The equilibrium constant, denoted as \(K_p\) for reactions involving gases, is a crucial concept in chemical equilibrium. It allows us to predict the extent to which a chemical reaction will occur under a set of conditions. In the reaction \(\mathrm{H}_{2}(g)+\mathrm{I}_{2}(g) \rightleftharpoons 2 \mathrm{HI}(g)\), the equilibrium constant \(K_p = 45.9\) at \(763 \mathrm{~K}\). This specific constant indicates that, at this temperature, the products are favored at equilibrium when compared to the reactants.

• \(K_p\) relates to the pressures of the reactants and products in a balanced chemical equation.
• The larger the \(K_p\), the more the reaction favors the formation of products.

It's important to note that \(K_p\) is only influenced by temperature changes, not by changes in the concentrations or pressures of reactants or products.

Partial Pressures

Partial pressures are essential when dealing with gases at equilibrium. Each gas in a mixture exerts its own pressure, which sums up to give the total pressure of the mixture. This individual pressure contribution is termed as partial pressure.In our reaction example,

• \(P_{HI}\) is given as \(4.94 \thinspace \mathrm{atm}\).
• \(P_{H_2}\) is given as \(0.628 \thinspace \mathrm{atm}\).
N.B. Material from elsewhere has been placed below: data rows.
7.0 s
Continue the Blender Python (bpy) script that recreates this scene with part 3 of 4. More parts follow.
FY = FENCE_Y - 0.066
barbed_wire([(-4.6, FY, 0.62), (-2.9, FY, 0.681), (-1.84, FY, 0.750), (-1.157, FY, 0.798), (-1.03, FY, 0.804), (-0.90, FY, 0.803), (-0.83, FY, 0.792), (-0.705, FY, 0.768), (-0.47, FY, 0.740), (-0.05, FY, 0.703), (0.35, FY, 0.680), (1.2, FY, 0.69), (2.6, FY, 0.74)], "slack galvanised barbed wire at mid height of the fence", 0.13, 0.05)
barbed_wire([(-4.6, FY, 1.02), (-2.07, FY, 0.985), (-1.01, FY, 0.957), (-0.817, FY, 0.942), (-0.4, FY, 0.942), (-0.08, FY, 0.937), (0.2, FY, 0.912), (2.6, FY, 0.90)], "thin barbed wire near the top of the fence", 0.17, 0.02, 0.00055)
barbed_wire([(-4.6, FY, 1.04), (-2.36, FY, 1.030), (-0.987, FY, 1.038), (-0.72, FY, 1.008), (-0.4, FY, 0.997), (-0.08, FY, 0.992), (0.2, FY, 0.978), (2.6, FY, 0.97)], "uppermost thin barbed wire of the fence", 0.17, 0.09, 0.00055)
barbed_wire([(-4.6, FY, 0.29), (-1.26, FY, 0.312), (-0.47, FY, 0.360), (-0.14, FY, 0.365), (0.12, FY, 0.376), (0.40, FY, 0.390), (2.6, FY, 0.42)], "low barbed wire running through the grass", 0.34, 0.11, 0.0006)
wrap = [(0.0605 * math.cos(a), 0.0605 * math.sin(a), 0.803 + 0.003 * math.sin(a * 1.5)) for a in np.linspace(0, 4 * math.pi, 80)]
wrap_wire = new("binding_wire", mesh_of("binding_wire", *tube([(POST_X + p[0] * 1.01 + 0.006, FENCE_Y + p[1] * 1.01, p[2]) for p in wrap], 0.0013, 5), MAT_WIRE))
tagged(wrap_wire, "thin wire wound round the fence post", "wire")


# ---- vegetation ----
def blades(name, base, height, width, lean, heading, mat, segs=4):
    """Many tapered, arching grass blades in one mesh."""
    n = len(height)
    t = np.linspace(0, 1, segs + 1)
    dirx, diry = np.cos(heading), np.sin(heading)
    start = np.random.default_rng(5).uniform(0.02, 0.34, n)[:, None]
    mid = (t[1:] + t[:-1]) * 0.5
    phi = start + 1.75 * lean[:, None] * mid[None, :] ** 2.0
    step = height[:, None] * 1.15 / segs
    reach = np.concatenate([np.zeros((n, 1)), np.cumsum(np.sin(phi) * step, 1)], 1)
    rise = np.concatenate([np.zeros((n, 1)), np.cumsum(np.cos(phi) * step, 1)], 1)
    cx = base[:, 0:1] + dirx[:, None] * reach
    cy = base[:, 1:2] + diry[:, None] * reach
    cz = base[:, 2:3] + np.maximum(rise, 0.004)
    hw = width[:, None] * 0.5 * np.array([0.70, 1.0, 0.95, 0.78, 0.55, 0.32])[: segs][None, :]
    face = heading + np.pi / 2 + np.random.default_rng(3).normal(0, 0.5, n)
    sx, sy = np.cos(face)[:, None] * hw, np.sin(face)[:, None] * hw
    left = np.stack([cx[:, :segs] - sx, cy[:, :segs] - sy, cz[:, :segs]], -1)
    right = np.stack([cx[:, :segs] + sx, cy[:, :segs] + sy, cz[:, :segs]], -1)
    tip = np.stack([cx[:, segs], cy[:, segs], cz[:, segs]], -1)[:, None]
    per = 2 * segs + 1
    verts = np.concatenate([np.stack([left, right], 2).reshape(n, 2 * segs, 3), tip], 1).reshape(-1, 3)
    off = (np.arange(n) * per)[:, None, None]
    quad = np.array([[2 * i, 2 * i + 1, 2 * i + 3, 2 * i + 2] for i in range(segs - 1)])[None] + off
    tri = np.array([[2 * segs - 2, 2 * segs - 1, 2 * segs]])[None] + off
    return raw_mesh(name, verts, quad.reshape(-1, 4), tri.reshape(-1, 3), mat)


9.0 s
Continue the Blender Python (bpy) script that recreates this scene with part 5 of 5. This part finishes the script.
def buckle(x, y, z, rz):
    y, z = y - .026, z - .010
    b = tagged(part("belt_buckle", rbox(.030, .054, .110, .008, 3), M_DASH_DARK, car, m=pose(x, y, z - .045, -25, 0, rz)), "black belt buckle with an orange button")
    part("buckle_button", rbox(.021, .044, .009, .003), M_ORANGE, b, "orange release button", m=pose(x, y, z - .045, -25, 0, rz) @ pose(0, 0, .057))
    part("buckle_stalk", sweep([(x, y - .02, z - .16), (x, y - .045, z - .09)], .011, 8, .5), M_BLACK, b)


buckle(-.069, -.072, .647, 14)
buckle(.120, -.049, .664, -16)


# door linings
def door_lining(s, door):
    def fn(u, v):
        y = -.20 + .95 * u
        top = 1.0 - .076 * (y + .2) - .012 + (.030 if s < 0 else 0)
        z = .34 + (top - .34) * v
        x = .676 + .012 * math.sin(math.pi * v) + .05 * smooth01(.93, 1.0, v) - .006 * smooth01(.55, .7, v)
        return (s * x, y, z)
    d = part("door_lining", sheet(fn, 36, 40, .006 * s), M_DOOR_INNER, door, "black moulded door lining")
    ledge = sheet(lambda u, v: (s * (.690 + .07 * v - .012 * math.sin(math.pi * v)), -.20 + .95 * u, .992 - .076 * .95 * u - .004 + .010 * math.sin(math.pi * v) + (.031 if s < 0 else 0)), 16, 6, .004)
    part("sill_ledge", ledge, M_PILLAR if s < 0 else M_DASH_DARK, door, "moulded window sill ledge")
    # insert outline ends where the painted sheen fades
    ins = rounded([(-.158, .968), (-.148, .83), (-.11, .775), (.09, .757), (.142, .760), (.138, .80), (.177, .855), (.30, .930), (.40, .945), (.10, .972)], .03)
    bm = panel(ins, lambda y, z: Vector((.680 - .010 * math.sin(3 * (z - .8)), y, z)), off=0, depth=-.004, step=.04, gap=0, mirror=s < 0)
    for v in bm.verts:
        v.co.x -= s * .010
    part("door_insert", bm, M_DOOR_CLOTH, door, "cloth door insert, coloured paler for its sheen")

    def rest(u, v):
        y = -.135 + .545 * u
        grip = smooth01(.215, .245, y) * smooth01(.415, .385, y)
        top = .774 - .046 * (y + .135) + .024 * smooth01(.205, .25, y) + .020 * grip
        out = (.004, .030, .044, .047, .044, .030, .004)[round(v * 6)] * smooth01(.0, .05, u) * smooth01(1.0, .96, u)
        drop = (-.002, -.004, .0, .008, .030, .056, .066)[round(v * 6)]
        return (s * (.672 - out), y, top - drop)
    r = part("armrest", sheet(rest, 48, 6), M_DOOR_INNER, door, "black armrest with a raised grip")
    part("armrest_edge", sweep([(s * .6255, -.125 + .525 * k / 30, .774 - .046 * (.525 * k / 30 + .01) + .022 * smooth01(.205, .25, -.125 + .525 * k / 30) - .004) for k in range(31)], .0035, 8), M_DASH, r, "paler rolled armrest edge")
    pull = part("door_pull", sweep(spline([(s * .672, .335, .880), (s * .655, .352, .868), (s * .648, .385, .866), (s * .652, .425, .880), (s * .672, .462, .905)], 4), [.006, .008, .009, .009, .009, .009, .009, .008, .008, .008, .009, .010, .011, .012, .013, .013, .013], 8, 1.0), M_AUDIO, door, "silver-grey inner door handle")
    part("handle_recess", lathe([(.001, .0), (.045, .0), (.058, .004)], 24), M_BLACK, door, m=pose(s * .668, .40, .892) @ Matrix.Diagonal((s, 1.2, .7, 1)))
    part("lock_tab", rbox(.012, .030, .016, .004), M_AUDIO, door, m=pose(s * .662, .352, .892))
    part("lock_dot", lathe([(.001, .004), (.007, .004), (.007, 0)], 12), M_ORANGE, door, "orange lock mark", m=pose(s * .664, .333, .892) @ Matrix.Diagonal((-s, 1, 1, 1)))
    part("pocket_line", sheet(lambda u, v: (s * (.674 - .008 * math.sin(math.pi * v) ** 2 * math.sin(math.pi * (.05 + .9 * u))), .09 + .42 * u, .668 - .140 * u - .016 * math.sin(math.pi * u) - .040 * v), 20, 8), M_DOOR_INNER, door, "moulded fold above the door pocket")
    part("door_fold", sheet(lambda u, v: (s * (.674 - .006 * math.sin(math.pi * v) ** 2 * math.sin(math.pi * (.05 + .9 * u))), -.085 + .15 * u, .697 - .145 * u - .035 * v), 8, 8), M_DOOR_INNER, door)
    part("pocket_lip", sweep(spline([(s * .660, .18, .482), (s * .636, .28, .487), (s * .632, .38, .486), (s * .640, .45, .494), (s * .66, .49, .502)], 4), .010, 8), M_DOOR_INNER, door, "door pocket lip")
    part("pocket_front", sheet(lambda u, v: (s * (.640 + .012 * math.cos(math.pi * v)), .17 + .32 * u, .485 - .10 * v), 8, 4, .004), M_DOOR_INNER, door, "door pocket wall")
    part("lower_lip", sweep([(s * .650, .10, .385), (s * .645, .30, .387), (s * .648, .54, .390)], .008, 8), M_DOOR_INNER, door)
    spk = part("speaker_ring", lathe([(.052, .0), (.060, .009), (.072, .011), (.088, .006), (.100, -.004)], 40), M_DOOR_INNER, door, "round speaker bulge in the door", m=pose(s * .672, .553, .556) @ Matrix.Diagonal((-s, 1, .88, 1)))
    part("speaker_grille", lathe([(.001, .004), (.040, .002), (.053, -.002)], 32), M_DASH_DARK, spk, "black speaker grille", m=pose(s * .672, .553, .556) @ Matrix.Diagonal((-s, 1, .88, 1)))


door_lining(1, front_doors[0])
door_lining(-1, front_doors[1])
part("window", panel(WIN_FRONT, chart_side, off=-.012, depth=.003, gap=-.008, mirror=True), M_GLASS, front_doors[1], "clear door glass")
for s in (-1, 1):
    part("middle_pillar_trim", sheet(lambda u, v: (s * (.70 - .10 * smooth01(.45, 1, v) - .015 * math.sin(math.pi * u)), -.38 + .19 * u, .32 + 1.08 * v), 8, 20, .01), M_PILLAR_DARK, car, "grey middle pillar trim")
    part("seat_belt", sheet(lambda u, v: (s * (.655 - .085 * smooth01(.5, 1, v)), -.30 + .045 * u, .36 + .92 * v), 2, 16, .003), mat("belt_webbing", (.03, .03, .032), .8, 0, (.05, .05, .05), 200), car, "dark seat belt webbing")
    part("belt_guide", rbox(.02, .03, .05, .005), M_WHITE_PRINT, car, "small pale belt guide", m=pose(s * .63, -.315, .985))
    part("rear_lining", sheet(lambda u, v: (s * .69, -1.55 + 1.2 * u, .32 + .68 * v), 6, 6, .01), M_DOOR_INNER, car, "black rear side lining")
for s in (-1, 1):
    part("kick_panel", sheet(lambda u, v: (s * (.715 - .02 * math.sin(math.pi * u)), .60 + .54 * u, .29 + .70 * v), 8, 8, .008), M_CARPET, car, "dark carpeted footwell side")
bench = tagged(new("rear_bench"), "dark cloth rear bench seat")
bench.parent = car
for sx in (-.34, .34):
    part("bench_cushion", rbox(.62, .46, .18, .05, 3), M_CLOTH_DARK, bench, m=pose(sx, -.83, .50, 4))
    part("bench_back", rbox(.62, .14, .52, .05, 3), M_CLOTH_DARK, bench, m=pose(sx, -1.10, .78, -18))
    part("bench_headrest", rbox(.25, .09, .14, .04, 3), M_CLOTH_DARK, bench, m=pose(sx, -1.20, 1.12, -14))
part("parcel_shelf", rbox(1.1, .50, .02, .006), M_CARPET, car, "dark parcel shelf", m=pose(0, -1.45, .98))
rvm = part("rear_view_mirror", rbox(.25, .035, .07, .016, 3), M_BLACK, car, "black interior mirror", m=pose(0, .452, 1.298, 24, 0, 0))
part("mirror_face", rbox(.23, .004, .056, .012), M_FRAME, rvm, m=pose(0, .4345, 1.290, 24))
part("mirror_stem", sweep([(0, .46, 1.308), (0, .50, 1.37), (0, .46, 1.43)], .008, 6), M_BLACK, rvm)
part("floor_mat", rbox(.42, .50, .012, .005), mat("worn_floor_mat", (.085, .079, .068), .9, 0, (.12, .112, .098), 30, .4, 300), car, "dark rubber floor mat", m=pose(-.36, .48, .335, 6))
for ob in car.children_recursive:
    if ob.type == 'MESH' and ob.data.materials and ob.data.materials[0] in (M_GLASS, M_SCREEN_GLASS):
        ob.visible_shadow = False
These partial pressures are plugged into the equilibrium constant expression to determine the unknown partial pressure of \(\mathrm{I}_{2}(g)\), \(P_{I_2}\).Understanding partial pressures helps us use the formula for \(K_p\) to calculate the pressures of other components in the reaction when some are known.

Reaction Quotient

The reaction quotient, denoted as \(Q\), is similar to the equilibrium constant but applicable at any point during a reaction, not just at equilibrium. It shows the ratio of the concentrations (or pressures for gases) of products to reactants at any given moment.If you were to calculate \(Q\) for the given reaction setup, but without equilibrium, you'd follow the same approach as \(K_p\): \[Q = \frac{P_{HI}^2}{P_{H_2} \times P_{I_2}}\]Comparing \(Q\) to \(K_p\) can tell you which direction the reaction needs to shift to reach equilibrium:

• If \(Q < K_p\), the reaction will proceed forward, forming more products.
• If \(Q > K_p\), the reaction will move in reverse, forming more reactants.
• If \(Q = K_p\), the system is already at equilibrium.

Dynamic Equilibrium

Dynamic equilibrium occurs in a closed system when the forward and reverse reactions happen at the same rate. As a result, the concentrations or pressures of reactants and products remain constant over time.In the example of \(\mathrm{H}_{2}(g)+\mathrm{I}_{2}(g) \rightleftharpoons 2 \mathrm{HI}(g)\), the system reaches dynamic equilibrium at \(763 \mathrm{~K}\). Here’s what happens at dynamic equilibrium:

• Reactions continue to occur, but there is no net change in the amount of reactants or products.
• The equilibrium constant \(K_p\) is maintained.
• The rates of the forward and backward reactions are equal.

Understanding dynamic equilibrium is crucial because it underlies how systems respond to external changes, maintaining a balance without halting the reaction process.